CM-1/2 is not exactly computer, it is more of a massively parallel SIMD computation accelerator. While AFAIK the CM-1 microsequencer has some limited ability to handle control flow it is there mostly in order to futher compress the instruction stream coming from the front-end workstation (which came over two wonderfully thick 50-pair ECL cables) and most of the actual programmed controlflow is done in software on the front-end side. It's architecture is somewhat reminiscent of FPGA. But while you can freely program the individual macrocells in FPGA, all of the CM "CPUs" have the same configuration, but this configuration can change each clock cycle (see Fig 4.1 in the dissertation and take note that the ALU is essentially an freely configurable 8x2 LUT).
CM-1/2 is not exactly computer, it is more of a massively parallel SIMD computation accelerator.
Right.
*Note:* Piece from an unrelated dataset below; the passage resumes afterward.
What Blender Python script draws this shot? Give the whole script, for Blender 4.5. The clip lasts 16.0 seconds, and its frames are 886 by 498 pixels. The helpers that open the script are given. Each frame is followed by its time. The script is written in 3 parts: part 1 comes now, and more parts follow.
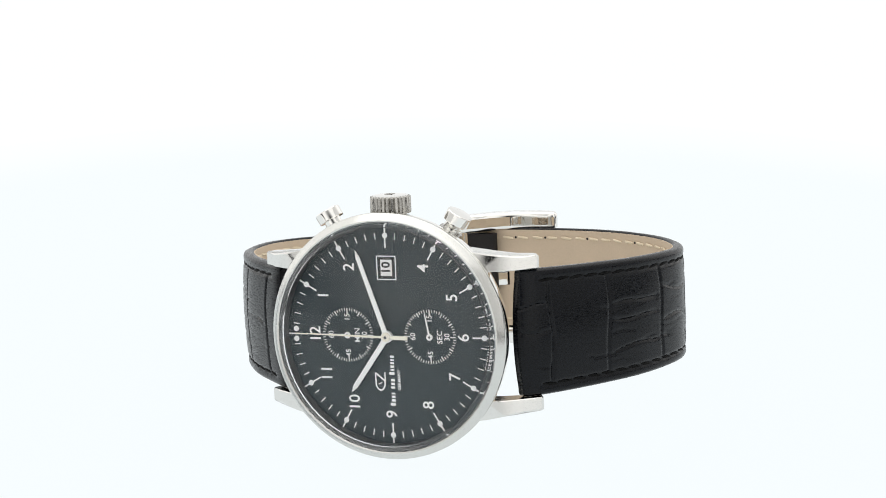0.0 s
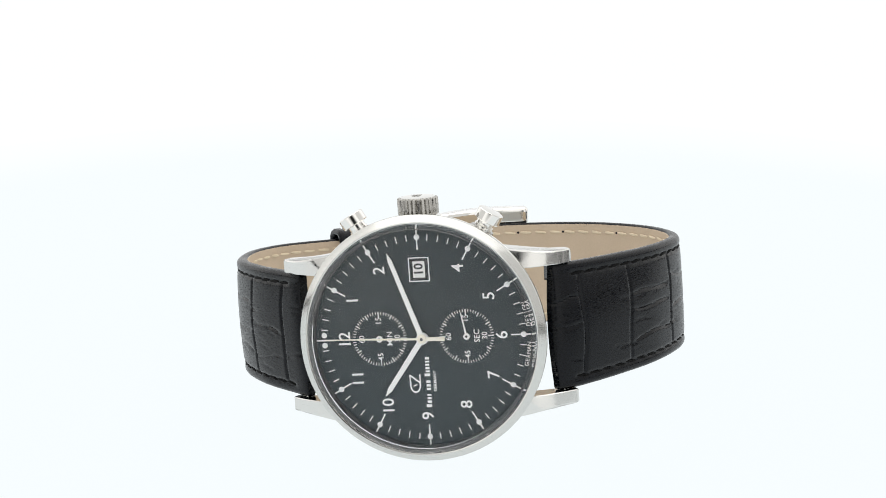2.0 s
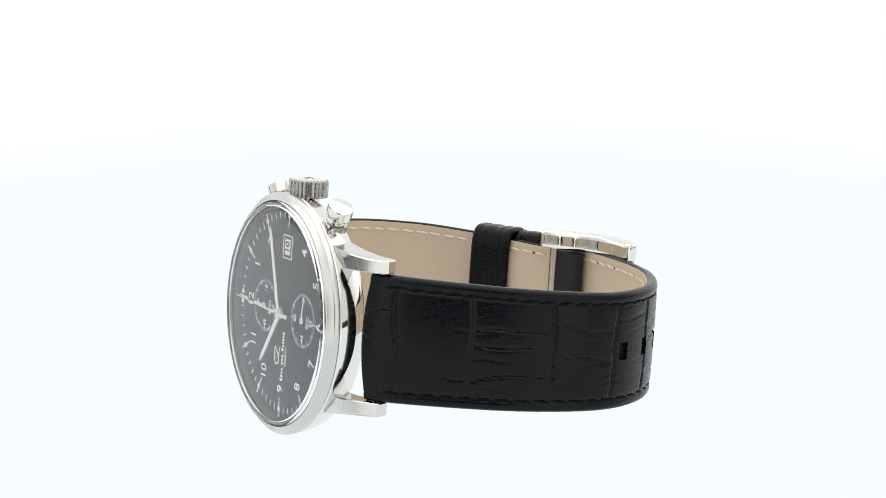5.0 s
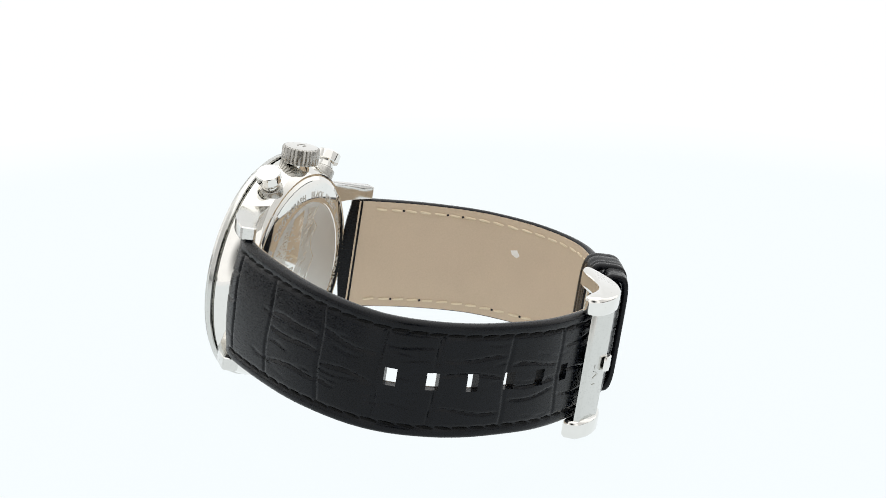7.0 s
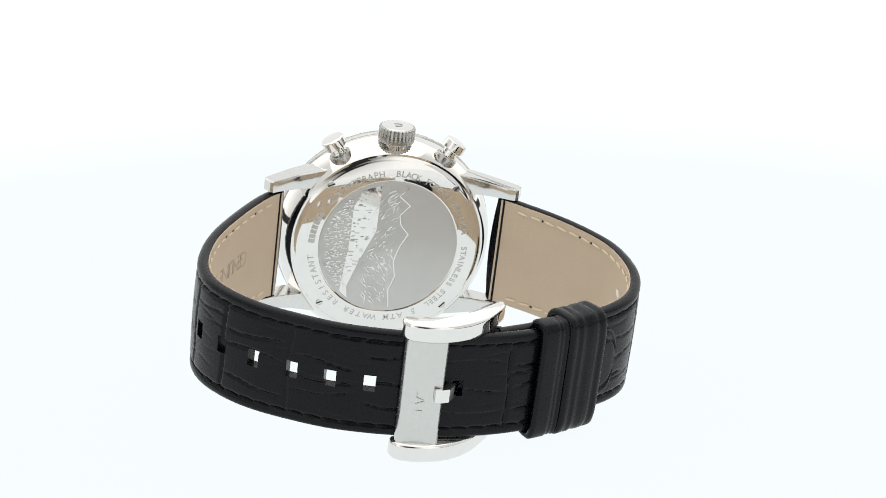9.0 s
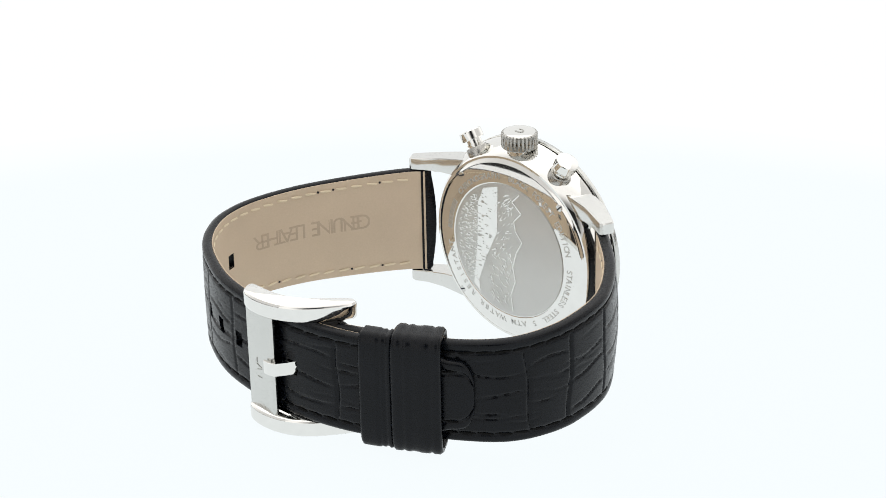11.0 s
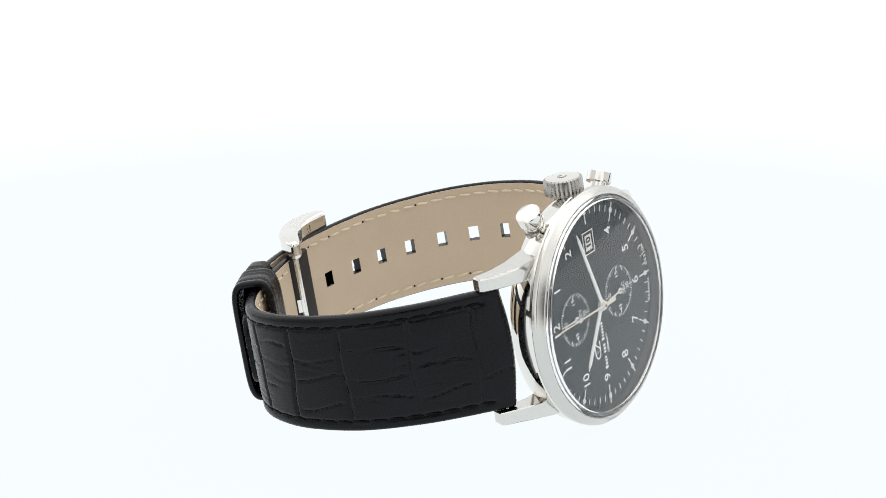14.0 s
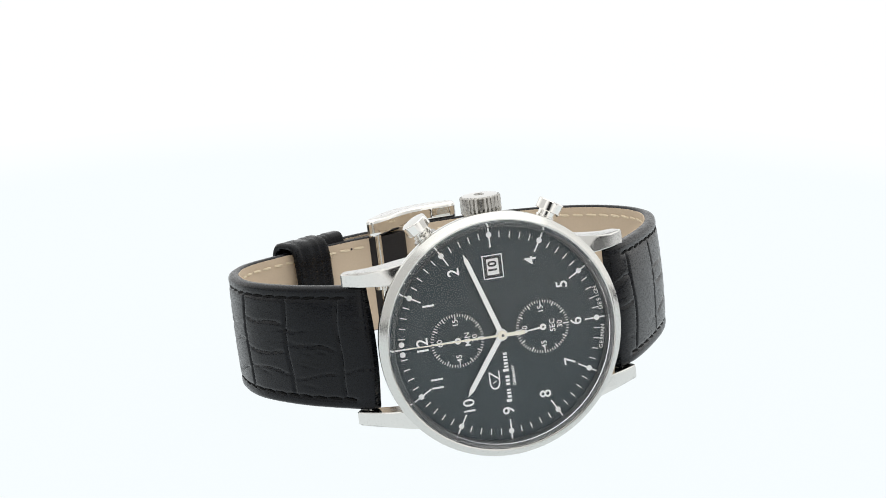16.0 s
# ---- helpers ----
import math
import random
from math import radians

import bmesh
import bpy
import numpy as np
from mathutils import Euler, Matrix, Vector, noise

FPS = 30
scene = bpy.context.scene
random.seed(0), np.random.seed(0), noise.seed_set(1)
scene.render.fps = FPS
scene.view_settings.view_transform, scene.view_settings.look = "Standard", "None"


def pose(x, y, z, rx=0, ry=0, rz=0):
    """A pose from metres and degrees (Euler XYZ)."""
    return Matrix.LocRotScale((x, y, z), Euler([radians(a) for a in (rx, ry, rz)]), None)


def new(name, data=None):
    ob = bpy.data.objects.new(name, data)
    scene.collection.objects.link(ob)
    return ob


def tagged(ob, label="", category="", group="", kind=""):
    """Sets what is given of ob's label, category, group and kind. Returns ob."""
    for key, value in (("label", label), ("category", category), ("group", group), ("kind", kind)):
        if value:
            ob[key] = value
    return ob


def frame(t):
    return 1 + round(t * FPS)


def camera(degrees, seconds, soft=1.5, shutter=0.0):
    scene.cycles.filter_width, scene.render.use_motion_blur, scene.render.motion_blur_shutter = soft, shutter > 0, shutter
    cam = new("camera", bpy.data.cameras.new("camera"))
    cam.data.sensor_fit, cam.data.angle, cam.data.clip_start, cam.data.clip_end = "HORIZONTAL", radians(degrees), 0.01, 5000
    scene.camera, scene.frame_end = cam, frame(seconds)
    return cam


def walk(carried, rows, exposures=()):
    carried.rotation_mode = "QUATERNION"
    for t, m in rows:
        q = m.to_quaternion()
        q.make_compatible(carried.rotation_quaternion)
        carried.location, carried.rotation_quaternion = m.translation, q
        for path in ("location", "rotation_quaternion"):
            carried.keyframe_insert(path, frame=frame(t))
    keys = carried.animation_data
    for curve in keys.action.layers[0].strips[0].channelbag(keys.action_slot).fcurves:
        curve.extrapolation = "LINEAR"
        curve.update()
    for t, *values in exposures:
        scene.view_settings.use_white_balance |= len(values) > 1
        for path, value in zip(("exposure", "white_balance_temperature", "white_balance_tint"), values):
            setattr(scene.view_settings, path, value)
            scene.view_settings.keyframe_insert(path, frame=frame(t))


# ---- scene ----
# Lens and place of the camera: a long lens on a tripod, looking slightly down on the turntable.
EYE_D, EYE_H = 0.39347, 0.14553
cam = camera(21.98, 16.0, soft=0.9)
cam_pose = pose(0, -EYE_D, EYE_H, 90 - 16.707, 0, -0.233) @ pose(0, 0, 0, 0, 0, -0.036)
walk(cam, [(0.0, cam_pose), (16.0, cam_pose)], exposures=[(0.0, 0.0), (16.0, 0.0)])

# Turn of the turntable in degrees, time by time.
TURN = [(0.0, -21.1), (0.5, -15.1), (1.0, -10.1), (1.5, -6.9), (2.0, -10.7), (2.5, -15.6), (3.0, -22.2), (3.5, -29.7),
        (4.0, -39.2), (4.2, -43.3), (4.9, -59.0), (5.6, -76.2), (6.3, -95.5), (6.5, -101.1), (7.0, -115.0), (7.5, -128.2), (8.0, -142.0),
        (8.5, -155.3), (9.0, -169.1), (9.2, -174.4), (11.3, -230.9), (11.5, -236.2), (12.0, -250.2), (12.5, -264.1),
        (13.0, -277.7), (13.5, -291.2), (14.0, -304.9), (14.5, -317.4), (15.0, -328.9), (15.5, -338.6), (16.0, -347.2)]

# ---- world and light: an added white light tent, open only towards the camera ----
world = bpy.data.worlds.new("studio")
world.use_nodes = True
world.node_tree.nodes["Background"].inputs[0].default_value = (0.9, 0.95, 1.0, 1)
world.node_tree.nodes["Background"].inputs[1].default_value = 0.12
scene.world = world


# ---- materials ----
def mat(name, color, rough=0.5, metal=0.0, spec=0.5, vary=0.12, scale=900.0, bump=0.0, bump_scale=4000.0, stretch=(1, 1, 1), coarse=120.0, rough_vary=0.0, patch=0.0):
    m = bpy.data.materials.new(name)
    m.use_nodes = True
    nt = m.node_tree
    b = nt.nodes["Principled BSDF"]
    b.inputs["Metallic"].default_value = metal
    b.inputs["Specular IOR Level"].default_value = spec
    tc = nt.nodes.new("ShaderNodeTexCoord")
    mp = nt.nodes.new("ShaderNodeMapping")
    mp.inputs["Scale"].default_value = stretch
    nt.links.new(tc.outputs["Object"], mp.inputs["Vector"])
    fine = nt.nodes.new("ShaderNodeTexNoise")
    fine.inputs["Scale"].default_value = scale
    fine.inputs["Detail"].default_value = 4
    big = nt.nodes.new("ShaderNodeTexNoise")
    big.inputs["Scale"].default_value = coarse
    nt.links.new(mp.outputs[0], fine.inputs["Vector"])
    nt.links.new(tc.outputs["Object"], big.inputs["Vector"])
    add = nt.nodes.new("ShaderNodeMath")
    add.operation = "ADD"
    nt.links.new(fine.outputs["Fac"], add.inputs[0])
    nt.links.new(big.outputs["Fac"], add.inputs[1])
    mr = nt.nodes.new("ShaderNodeMapRange")
    mr.inputs["From Min"].default_value, mr.inputs["From Max"].default_value = 0.6, 1.4
    nt.links.new(add.outputs[0], mr.inputs["Value"])
    mix = nt.nodes.new("ShaderNodeMix")
    mix.data_type = "RGBA"
    mix.inputs["A"].default_value = (*[c * (1 - vary) for c in color], 1)
    mix.inputs["B"].default_value = (*[min(1, c * (1 + vary)) for c in color], 1)
    nt.links.new(mr.outputs[0], mix.inputs["Factor"])
    nt.links.new(mix.outputs["Result"], b.inputs["Base Color"])
    rr = nt.nodes.new("ShaderNodeMapRange")
    rr.inputs["From Min"].default_value, rr.inputs["From Max"].default_value = 0.3, 0.7
    rr.inputs["To Min"].default_value, rr.inputs["To Max"].default_value = max(0.02, rough - rough_vary), min(1, rough + rough_vary)
    nt.links.new(fine.outputs["Fac"], rr.inputs["Value"])
    nt.links.new(rr.outputs[0], b.inputs["Roughness"])
    if bump:
        bn = nt.nodes.new("ShaderNodeTexNoise")
        bn.inputs["Scale"].default_value = bump_scale
        bn.inputs["Detail"].default_value = 5
        nt.links.new(mp.outputs[0], bn.inputs["Vector"])
        bp = nt.nodes.new("ShaderNodeBump")
        bp.inputs["Strength"].default_value = bump
        bp.inputs["Distance"].default_value = 0.0002
        if patch:
            # Creases only in patches.
            pn = nt.nodes.new("ShaderNodeTexNoise")
            pn.inputs["Scale"].default_value = patch
            nt.links.new(tc.outputs["Object"], pn.inputs["Vector"])
            pr = nt.nodes.new("ShaderNodeMapRange")
            pr.inputs["From Min"].default_value, pr.inputs["From Max"].default_value = 0.45, 0.68
            nt.links.new(pn.outputs["Fac"], pr.inputs["Value"])
            ml = nt.nodes.new("ShaderNodeMath")
            ml.operation = "MULTIPLY"
            nt.links.new(bn.outputs["Fac"], ml.inputs[0])
            nt.links.new(pr.outputs[0], ml.inputs[1])
            nt.links.new(ml.outputs[0], bp.inputs["Height"])
        else:
            nt.links.new(bn.outputs["Fac"], bp.inputs["Height"])
        nt.links.new(bp.outputs[0], b.inputs["Normal"])
    return m


def lit(name, color, strength, albedo=0.1):
    """A white panel drawn by its own emission."""
    m = bpy.data.materials.new(name)
    m.use_nodes = True
    b = m.node_tree.nodes["Principled BSDF"]
    b.inputs["Base Color"].default_value = (albedo, albedo, albedo, 1)
    b.inputs["Roughness"].default_value = 0.9
    b.inputs["Specular IOR Level"].default_value = 0.0
    b.inputs["Emission Color"].default_value = (*color, 1)
    b.inputs["Emission Strength"].default_value = strength
    return m


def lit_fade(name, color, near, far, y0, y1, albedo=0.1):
    """An emission panel whose strength is graded along y, to shape light and reflections."""
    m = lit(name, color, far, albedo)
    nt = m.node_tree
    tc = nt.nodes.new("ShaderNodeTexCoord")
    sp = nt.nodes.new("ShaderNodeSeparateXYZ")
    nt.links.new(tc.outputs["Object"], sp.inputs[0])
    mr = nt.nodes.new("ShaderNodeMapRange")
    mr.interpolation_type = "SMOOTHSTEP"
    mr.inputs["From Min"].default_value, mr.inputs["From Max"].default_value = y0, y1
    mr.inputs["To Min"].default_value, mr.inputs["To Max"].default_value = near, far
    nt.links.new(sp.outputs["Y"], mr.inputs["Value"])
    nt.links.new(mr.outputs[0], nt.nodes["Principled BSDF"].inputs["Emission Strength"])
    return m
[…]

SIMD was something people tried doing before they could get enough transistors to give every node an instruction decoder. It's useful for a narrow class of problems where special purpose hardware or an FPGA isn't justified, but the problem is so regular that SIMD will work. This niche is not large enough to keep a company in business.
(There were a long series of strange architectures tried in that period. Transputers. Hypercubes. Dataflow machines. The Cell. All too hard to program and not general purpose enough.)